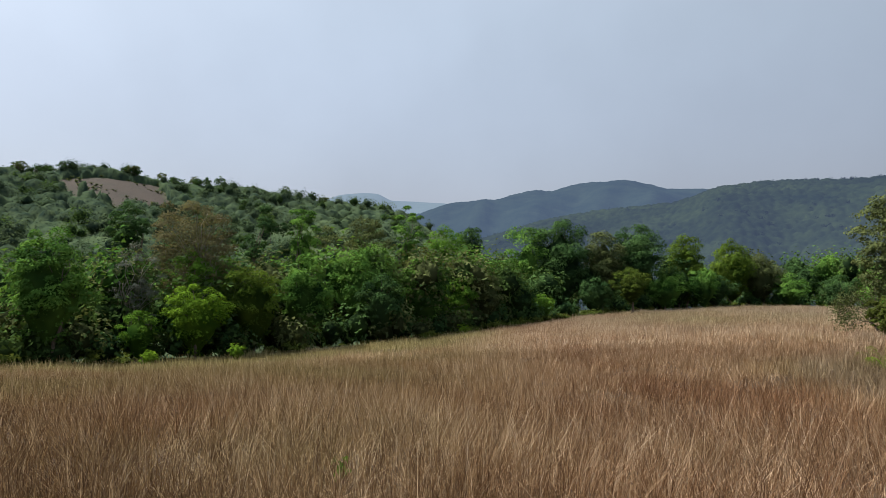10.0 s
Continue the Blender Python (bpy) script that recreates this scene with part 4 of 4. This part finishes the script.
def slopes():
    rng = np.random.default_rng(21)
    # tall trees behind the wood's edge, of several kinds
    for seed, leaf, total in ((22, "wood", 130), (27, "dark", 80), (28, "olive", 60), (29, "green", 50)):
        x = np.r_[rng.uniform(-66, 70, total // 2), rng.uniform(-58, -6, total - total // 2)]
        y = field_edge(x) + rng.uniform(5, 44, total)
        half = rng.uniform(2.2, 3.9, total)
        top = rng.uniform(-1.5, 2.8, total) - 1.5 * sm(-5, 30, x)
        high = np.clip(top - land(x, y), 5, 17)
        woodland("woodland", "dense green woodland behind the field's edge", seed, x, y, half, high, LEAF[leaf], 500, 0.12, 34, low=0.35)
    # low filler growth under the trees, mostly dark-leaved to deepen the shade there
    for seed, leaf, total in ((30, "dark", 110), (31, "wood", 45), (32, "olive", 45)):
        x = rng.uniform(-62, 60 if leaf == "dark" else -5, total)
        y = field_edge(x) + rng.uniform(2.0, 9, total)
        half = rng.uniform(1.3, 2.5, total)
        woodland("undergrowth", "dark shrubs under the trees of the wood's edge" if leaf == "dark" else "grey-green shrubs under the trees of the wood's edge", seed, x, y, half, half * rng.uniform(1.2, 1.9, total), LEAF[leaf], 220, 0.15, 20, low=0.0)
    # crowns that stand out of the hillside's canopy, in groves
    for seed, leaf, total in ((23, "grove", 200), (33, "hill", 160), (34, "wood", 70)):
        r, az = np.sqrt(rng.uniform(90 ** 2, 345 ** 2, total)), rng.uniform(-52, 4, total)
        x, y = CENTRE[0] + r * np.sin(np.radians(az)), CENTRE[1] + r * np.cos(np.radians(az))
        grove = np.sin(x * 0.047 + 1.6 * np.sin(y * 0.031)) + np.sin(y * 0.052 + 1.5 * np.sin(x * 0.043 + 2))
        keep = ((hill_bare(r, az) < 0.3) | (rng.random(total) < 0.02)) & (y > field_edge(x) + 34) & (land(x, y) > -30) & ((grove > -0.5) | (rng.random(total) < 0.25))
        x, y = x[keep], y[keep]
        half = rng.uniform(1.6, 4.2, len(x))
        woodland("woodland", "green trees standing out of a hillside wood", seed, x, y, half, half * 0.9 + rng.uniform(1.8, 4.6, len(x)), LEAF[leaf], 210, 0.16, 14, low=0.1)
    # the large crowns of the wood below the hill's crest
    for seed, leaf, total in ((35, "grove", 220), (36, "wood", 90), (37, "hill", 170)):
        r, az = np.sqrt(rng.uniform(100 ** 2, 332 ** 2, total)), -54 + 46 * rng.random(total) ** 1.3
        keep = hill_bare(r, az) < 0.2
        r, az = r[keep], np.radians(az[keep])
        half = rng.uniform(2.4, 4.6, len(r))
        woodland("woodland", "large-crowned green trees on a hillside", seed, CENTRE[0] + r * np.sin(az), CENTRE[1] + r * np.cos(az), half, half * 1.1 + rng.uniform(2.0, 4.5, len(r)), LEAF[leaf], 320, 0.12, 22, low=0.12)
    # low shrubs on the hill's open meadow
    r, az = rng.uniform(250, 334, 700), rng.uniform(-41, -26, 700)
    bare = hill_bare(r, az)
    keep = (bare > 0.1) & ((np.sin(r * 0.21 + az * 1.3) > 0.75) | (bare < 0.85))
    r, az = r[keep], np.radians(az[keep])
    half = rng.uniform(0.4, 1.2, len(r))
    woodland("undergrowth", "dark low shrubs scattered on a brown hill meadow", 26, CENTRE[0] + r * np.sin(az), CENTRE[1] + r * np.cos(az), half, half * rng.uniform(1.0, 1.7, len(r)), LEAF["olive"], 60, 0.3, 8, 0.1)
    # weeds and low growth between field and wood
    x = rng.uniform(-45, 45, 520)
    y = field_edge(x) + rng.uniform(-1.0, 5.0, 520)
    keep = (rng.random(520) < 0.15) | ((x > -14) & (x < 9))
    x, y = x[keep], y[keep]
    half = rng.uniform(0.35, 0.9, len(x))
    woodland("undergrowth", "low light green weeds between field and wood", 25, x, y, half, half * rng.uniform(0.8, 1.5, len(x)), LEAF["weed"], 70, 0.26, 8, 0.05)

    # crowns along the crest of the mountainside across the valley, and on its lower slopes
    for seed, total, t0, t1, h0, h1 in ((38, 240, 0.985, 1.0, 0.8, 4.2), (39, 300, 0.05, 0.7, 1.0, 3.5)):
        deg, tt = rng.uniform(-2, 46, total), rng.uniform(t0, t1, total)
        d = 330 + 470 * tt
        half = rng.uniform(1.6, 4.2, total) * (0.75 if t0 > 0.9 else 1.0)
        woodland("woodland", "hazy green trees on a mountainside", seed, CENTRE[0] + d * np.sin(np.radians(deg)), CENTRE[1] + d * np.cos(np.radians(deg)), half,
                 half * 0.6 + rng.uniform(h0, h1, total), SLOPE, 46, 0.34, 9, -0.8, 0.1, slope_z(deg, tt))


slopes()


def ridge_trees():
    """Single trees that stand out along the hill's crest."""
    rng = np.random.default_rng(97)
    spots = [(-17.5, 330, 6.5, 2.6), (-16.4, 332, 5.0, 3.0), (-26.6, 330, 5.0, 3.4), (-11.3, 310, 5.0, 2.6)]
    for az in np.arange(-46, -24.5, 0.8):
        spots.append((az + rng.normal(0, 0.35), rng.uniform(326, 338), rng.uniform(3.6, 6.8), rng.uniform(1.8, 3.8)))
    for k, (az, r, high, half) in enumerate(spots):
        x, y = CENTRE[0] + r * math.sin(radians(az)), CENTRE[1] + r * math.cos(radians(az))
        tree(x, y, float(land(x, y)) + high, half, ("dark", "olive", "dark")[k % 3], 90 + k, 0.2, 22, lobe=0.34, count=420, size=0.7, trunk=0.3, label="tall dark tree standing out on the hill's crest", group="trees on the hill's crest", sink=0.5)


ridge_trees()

→ Direction:
Copy all the lines of data exactly as they appear, dropping any images.

→ Problem solution:
10.0 s
Continue the Blender Python (bpy) script that recreates this scene with part 4 of 4. This part finishes the script.
def slopes():
    rng = np.random.default_rng(21)
    # tall trees behind the wood's edge, of several kinds
    for seed, leaf, total in ((22, "wood", 130), (27, "dark", 80), (28, "olive", 60), (29, "green", 50)):
        x = np.r_[rng.uniform(-66, 70, total // 2), rng.uniform(-58, -6, total - total // 2)]
        y = field_edge(x) + rng.uniform(5, 44, total)
        half = rng.uniform(2.2, 3.9, total)
        top = rng.uniform(-1.5, 2.8, total) - 1.5 * sm(-5, 30, x)
        high = np.clip(top - land(x, y), 5, 17)
        woodland("woodland", "dense green woodland behind the field's edge", seed, x, y, half, high, LEAF[leaf], 500, 0.12, 34, low=0.35)
    # low filler growth under the trees, mostly dark-leaved to deepen the shade there
    for seed, leaf, total in ((30, "dark", 110), (31, "wood", 45), (32, "olive", 45)):
        x = rng.uniform(-62, 60 if leaf == "dark" else -5, total)
        y = field_edge(x) + rng.uniform(2.0, 9, total)
        half = rng.uniform(1.3, 2.5, total)
        woodland("undergrowth", "dark shrubs under the trees of the wood's edge" if leaf == "dark" else "grey-green shrubs under the trees of the wood's edge", seed, x, y, half, half * rng.uniform(1.2, 1.9, total), LEAF[leaf], 220, 0.15, 20, low=0.0)
    # crowns that stand out of the hillside's canopy, in groves
    for seed, leaf, total in ((23, "grove", 200), (33, "hill", 160), (34, "wood", 70)):
        r, az = np.sqrt(rng.uniform(90 ** 2, 345 ** 2, total)), rng.uniform(-52, 4, total)
        x, y = CENTRE[0] + r * np.sin(np.radians(az)), CENTRE[1] + r * np.cos(np.radians(az))
        grove = np.sin(x * 0.047 + 1.6 * np.sin(y * 0.031)) + np.sin(y * 0.052 + 1.5 * np.sin(x * 0.043 + 2))
        keep = ((hill_bare(r, az) < 0.3) | (rng.random(total) < 0.02)) & (y > field_edge(x) + 34) & (land(x, y) > -30) & ((grove > -0.5) | (rng.random(total) < 0.25))
        x, y = x[keep], y[keep]
        half = rng.uniform(1.6, 4.2, len(x))
        woodland("woodland", "green trees standing out of a hillside wood", seed, x, y, half, half * 0.9 + rng.uniform(1.8, 4.6, len(x)), LEAF[leaf], 210, 0.16, 14, low=0.1)
    # the large crowns of the wood below the hill's crest
    for seed, leaf, total in ((35, "grove", 220), (36, "wood", 90), (37, "hill", 170)):
        r, az = np.sqrt(rng.uniform(100 ** 2, 332 ** 2, total)), -54 + 46 * rng.random(total) ** 1.3
        keep = hill_bare(r, az) < 0.2
        r, az = r[keep], np.radians(az[keep])
        half = rng.uniform(2.4, 4.6, len(r))
        woodland("woodland", "large-crowned green trees on a hillside", seed, CENTRE[0] + r * np.sin(az), CENTRE[1] + r * np.cos(az), half, half * 1.1 + rng.uniform(2.0, 4.5, len(r)), LEAF[leaf], 320, 0.12, 22, low=0.12)
    # low shrubs on the hill's open meadow
    r, az = rng.uniform(250, 334, 700), rng.uniform(-41, -26, 700)
    bare = hill_bare(r, az)
    keep = (bare > 0.1) & ((np.sin(r * 0.21 + az * 1.3) > 0.75) | (bare < 0.85))
    r, az = r[keep], np.radians(az[keep])
    half = rng.uniform(0.4, 1.2, len(r))
    woodland("undergrowth", "dark low shrubs scattered on a brown hill meadow", 26, CENTRE[0] + r * np.sin(az), CENTRE[1] + r * np.cos(az), half, half * rng.uniform(1.0, 1.7, len(r)), LEAF["olive"], 60, 0.3, 8, 0.1)
    # weeds and low growth between field and wood
    x = rng.uniform(-45, 45, 520)
    y = field_edge(x) + rng.uniform(-1.0, 5.0, 520)
    keep = (rng.random(520) < 0.15) | ((x > -14) & (x < 9))
    x, y = x[keep], y[keep]
    half = rng.uniform(0.35, 0.9, len(x))
    woodland("undergrowth", "low light green weeds between field and wood", 25, x, y, half, half * rng.uniform(0.8, 1.5, len(x)), LEAF["weed"], 70, 0.26, 8, 0.05)

    # crowns along the crest of the mountainside across the valley, and on its lower slopes
    for seed, total, t0, t1, h0, h1 in ((38, 240, 0.985, 1.0, 0.8, 4.2), (39, 300, 0.05, 0.7, 1.0, 3.5)):
        deg, tt = rng.uniform(-2, 46, total), rng.uniform(t0, t1, total)
        d = 330 + 470 * tt
        half = rng.uniform(1.6, 4.2, total) * (0.75 if t0 > 0.9 else 1.0)
        woodland("woodland", "hazy green trees on a mountainside", seed, CENTRE[0] + d * np.sin(np.radians(deg)), CENTRE[1] + d * np.cos(np.radians(deg)), half,
                 half * 0.6 + rng.uniform(h0, h1, total), SLOPE, 46, 0.34, 9, -0.8, 0.1, slope_z(deg, tt))


slopes()


def ridge_trees():
    """Single trees that stand out along the hill's crest."""
    rng = np.random.default_rng(97)
    spots = [(-17.5, 330, 6.5, 2.6), (-16.4, 332, 5.0, 3.0), (-26.6, 330, 5.0, 3.4), (-11.3, 310, 5.0, 2.6)]
    for az in np.arange(-46, -24.5, 0.8):
        spots.append((az + rng.normal(0, 0.35), rng.uniform(326, 338), rng.uniform(3.6, 6.8), rng.uniform(1.8, 3.8)))
    for k, (az, r, high, half) in enumerate(spots):
        x, y = CENTRE[0] + r * math.sin(radians(az)), CENTRE[1] + r * math.cos(radians(az))
        tree(x, y, float(land(x, y)) + high, half, ("dark", "olive", "dark")[k % 3], 90 + k, 0.2, 22, lobe=0.34, count=420, size=0.7, trunk=0.3, label="tall dark tree standing out on the hill's crest", group="trees on the hill's crest", sink=0.5)


ridge_trees()